Exercise prompt: Transcribe the material in full. Nothing should differ except that the pictures are left out.

Information shown:
/---
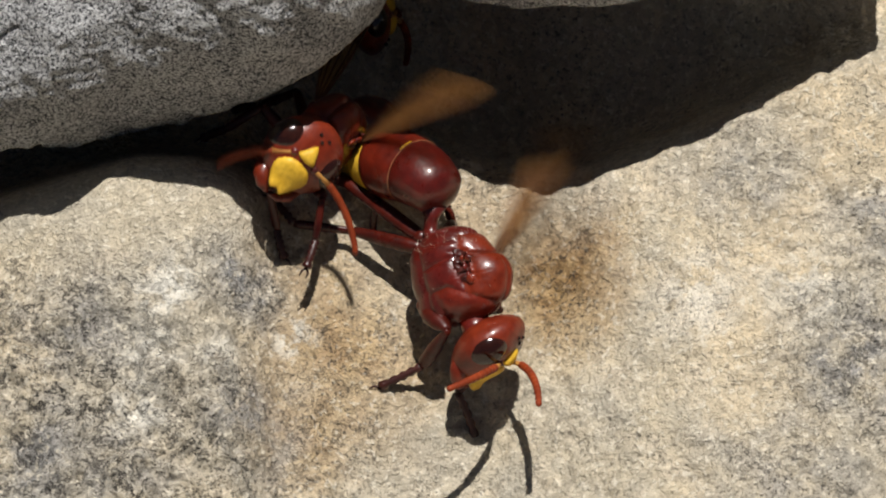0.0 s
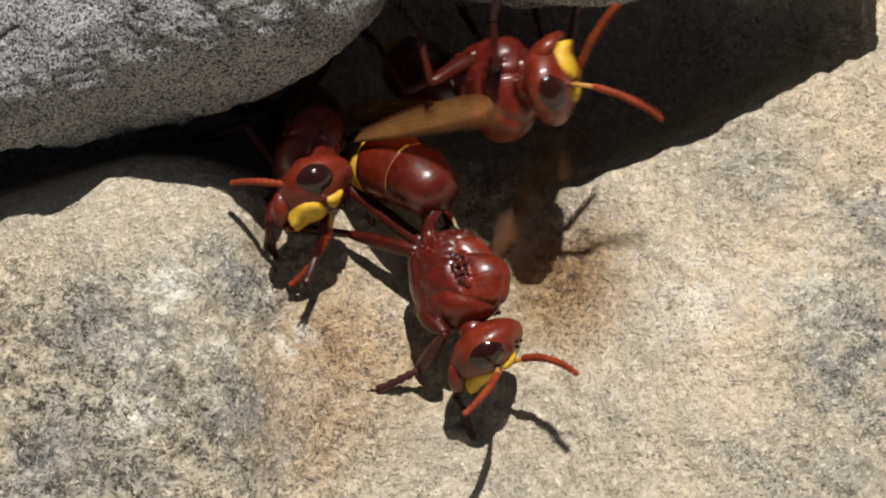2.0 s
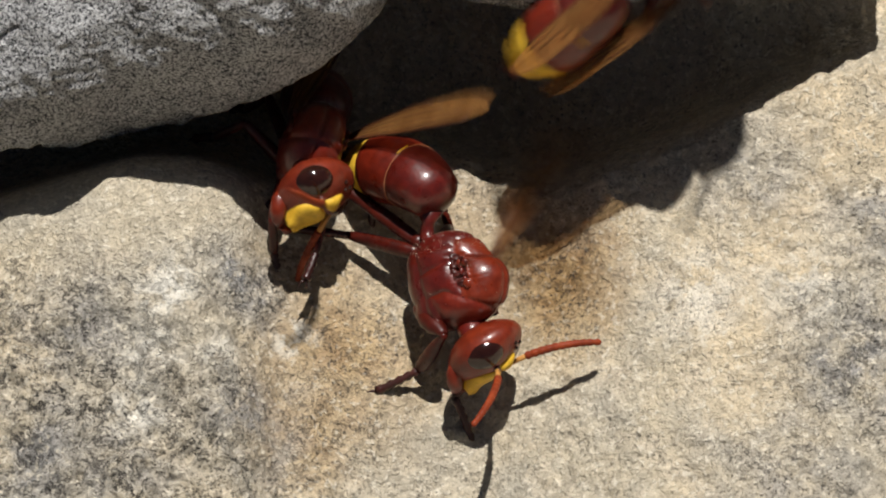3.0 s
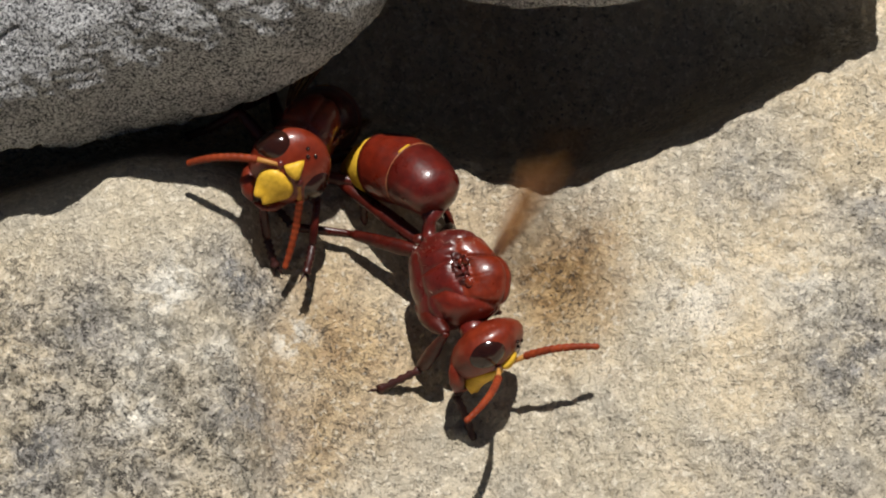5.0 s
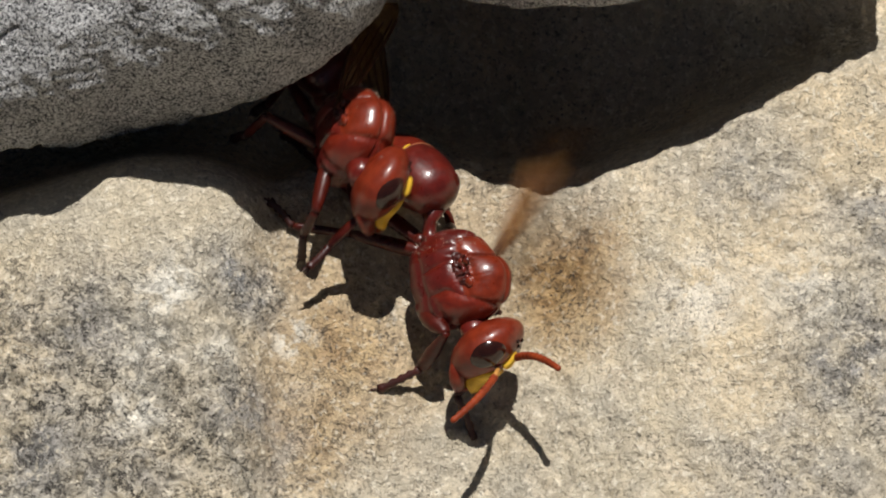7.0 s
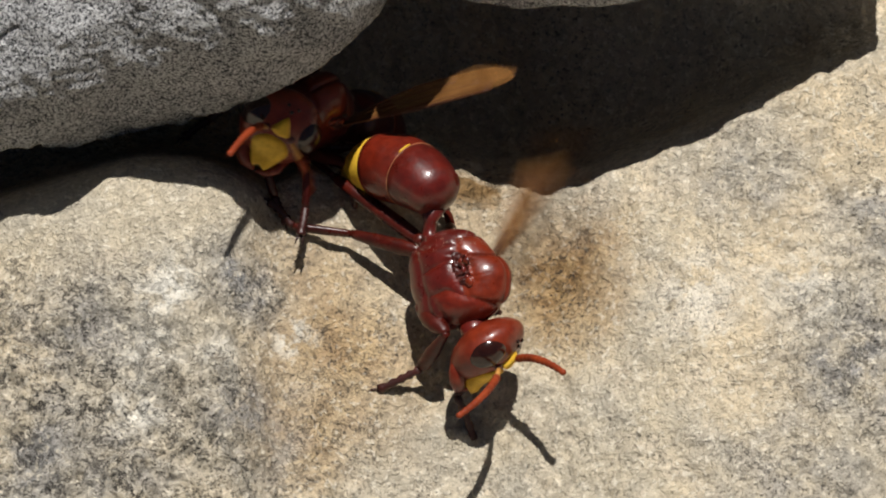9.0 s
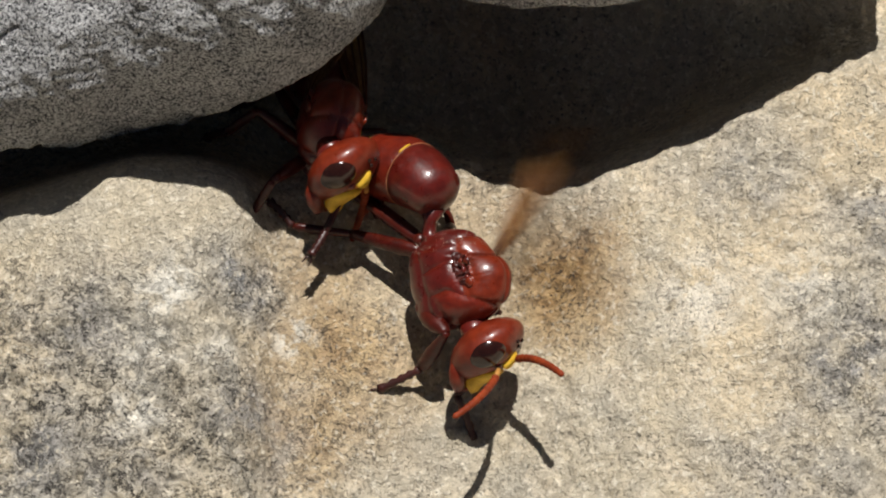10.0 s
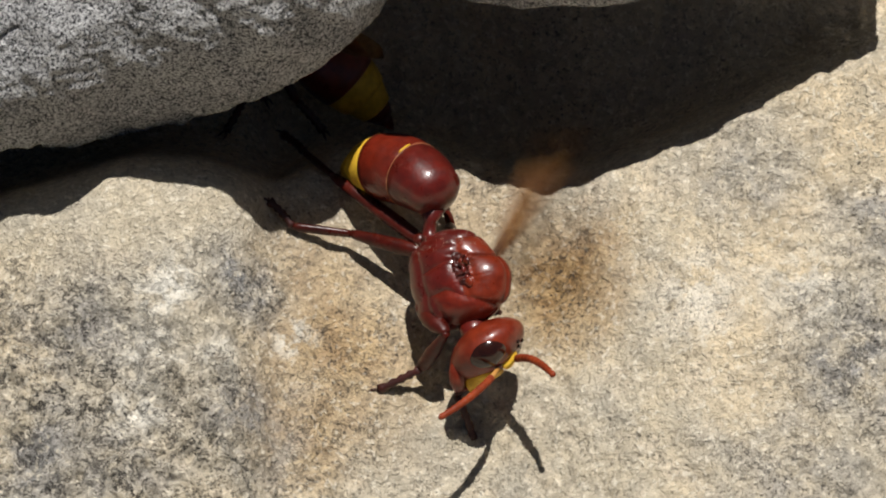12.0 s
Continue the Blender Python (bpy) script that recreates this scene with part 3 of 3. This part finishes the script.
\---
Final answer:
0.0 s
2.0 s
3.0 s
5.0 s
7.0 s
9.0 s
10.0 s
12.0 s
Continue the Blender Python (bpy) script that recreates this scene with part 3 of 3. This part finishes the script.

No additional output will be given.